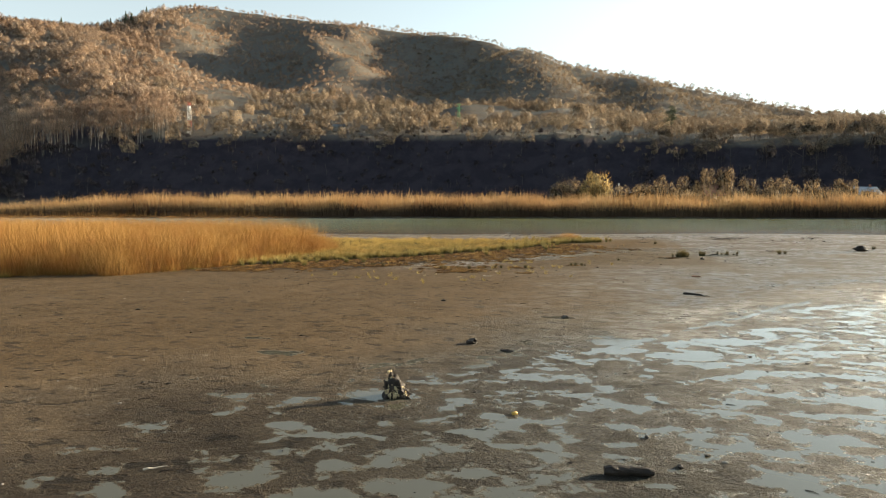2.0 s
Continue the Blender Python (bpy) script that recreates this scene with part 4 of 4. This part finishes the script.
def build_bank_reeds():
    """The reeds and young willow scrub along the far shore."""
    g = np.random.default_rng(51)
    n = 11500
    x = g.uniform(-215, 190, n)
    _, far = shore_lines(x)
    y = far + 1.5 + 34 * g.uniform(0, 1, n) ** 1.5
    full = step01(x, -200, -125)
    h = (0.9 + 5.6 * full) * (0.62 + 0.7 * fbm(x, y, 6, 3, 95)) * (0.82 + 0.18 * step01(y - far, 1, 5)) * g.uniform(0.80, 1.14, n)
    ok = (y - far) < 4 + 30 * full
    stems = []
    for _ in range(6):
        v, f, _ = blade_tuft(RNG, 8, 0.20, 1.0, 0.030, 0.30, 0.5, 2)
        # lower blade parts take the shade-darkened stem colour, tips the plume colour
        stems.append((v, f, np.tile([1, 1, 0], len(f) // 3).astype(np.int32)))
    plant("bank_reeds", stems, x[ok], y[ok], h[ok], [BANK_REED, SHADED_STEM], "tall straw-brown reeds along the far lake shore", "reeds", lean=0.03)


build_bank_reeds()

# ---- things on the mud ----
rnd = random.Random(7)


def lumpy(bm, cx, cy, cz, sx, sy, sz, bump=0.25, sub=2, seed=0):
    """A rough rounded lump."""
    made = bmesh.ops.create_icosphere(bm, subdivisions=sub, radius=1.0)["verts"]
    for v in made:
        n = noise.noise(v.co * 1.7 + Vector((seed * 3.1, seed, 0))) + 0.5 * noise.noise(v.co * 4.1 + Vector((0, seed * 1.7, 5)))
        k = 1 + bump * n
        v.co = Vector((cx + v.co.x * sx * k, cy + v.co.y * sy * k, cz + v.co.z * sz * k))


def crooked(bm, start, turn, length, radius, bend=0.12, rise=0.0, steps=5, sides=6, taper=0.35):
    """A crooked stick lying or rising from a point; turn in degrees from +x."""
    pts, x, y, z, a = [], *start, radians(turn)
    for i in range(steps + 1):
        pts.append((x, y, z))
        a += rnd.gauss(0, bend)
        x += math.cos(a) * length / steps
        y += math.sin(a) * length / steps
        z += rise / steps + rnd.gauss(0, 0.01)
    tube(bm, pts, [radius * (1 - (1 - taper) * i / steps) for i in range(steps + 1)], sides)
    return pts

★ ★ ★

§ **Given task**
Without the pictures, output the full listing exactly as it stands.

§ **Final result**
2.0 s
Continue the Blender Python (bpy) script that recreates this scene with part 4 of 4. This part finishes the script.
def build_bank_reeds():
    """The reeds and young willow scrub along the far shore."""
    g = np.random.default_rng(51)
    n = 11500
    x = g.uniform(-215, 190, n)
    _, far = shore_lines(x)
    y = far + 1.5 + 34 * g.uniform(0, 1, n) ** 1.5
    full = step01(x, -200, -125)
    h = (0.9 + 5.6 * full) * (0.62 + 0.7 * fbm(x, y, 6, 3, 95)) * (0.82 + 0.18 * step01(y - far, 1, 5)) * g.uniform(0.80, 1.14, n)
    ok = (y - far) < 4 + 30 * full
    stems = []
    for _ in range(6):
        v, f, _ = blade_tuft(RNG, 8, 0.20, 1.0, 0.030, 0.30, 0.5, 2)
        # lower blade parts take the shade-darkened stem colour, tips the plume colour
        stems.append((v, f, np.tile([1, 1, 0], len(f) // 3).astype(np.int32)))
    plant("bank_reeds", stems, x[ok], y[ok], h[ok], [BANK_REED, SHADED_STEM], "tall straw-brown reeds along the far lake shore", "reeds", lean=0.03)


build_bank_reeds()

# ---- things on the mud ----
rnd = random.Random(7)


def lumpy(bm, cx, cy, cz, sx, sy, sz, bump=0.25, sub=2, seed=0):
    """A rough rounded lump."""
    made = bmesh.ops.create_icosphere(bm, subdivisions=sub, radius=1.0)["verts"]
    for v in made:
        n = noise.noise(v.co * 1.7 + Vector((seed * 3.1, seed, 0))) + 0.5 * noise.noise(v.co * 4.1 + Vector((0, seed * 1.7, 5)))
        k = 1 + bump * n
        v.co = Vector((cx + v.co.x * sx * k, cy + v.co.y * sy * k, cz + v.co.z * sz * k))


def crooked(bm, start, turn, length, radius, bend=0.12, rise=0.0, steps=5, sides=6, taper=0.35):
    """A crooked stick lying or rising from a point; turn in degrees from +x."""
    pts, x, y, z, a = [], *start, radians(turn)
    for i in range(steps + 1):
        pts.append((x, y, z))
        a += rnd.gauss(0, bend)
        x += math.cos(a) * length / steps
        y += math.sin(a) * length / steps
        z += rise / steps + rnd.gauss(0, 0.01)
    tube(bm, pts, [radius * (1 - (1 - taper) * i / steps) for i in range(steps + 1)], sides)
    return pts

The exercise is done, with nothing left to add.